‘Woman Don’t You Cry For Me’ is the opening song on George Harrison’s seventh solo album Thirty Three & ⅓.

Although Harrison recalled starting writing it in Sweden in 1968, it was likely to have been composed in Denmark the following year. Harrison performed with Delaney for three consecutive nights on 10, 11, and 12 December 1969, after which he left the tour.

‘Woman Don’t You Cry For Me’ is in Open E and basically written for bottle-neck guitar. It was started around 1968 in Gothenburg, Sweden, when I was on the road with Delaney and Bonnie and Eric Clapton. We were on a tour of Europe and they had released their second record Coming Home. Delaney handed me a bottle-neck slide and asked me to play a line which Dave Mason had played on the record.
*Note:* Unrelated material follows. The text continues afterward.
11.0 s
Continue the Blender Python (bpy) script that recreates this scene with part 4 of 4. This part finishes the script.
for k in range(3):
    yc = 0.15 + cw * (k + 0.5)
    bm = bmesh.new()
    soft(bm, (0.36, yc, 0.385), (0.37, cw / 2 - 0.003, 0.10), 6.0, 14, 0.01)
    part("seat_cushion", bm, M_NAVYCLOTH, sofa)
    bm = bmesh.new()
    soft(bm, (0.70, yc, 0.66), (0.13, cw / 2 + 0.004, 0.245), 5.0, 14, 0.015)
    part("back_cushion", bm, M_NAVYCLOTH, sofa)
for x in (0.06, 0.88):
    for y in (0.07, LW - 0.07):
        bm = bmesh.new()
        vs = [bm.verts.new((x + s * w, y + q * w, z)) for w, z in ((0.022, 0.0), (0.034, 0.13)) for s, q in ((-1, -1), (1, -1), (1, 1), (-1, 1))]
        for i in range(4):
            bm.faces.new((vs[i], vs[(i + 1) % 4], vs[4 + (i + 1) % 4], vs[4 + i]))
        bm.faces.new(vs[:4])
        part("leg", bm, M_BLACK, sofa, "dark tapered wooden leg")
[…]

I had not tried slide before so I started at that time to play with the bottle-neck and that was how ‘Woman Don’t You Cry For Me’ came about and I somehow think Delaney might have suggested the title.

It almost went on All Things Must Pass but didn’t actually happen until the 33⅓ album.

George Harrison
I Me Mine

‘Woman Don’t You Cry for Me’ was the b-side of the UK single ‘It’s What You Value’. The third single issued from Thirty Three & ⅓, it was released on 31 May 1977 but failed to chart.

In October 2011 an early take of ‘Woman Don’t You Cry for Me’ was included on the bonus CD with the UK edition of the Martin Scorsese documentary George Harrison: Living In The Material World. It was also included on the 2012 album Early Takes Volume 1.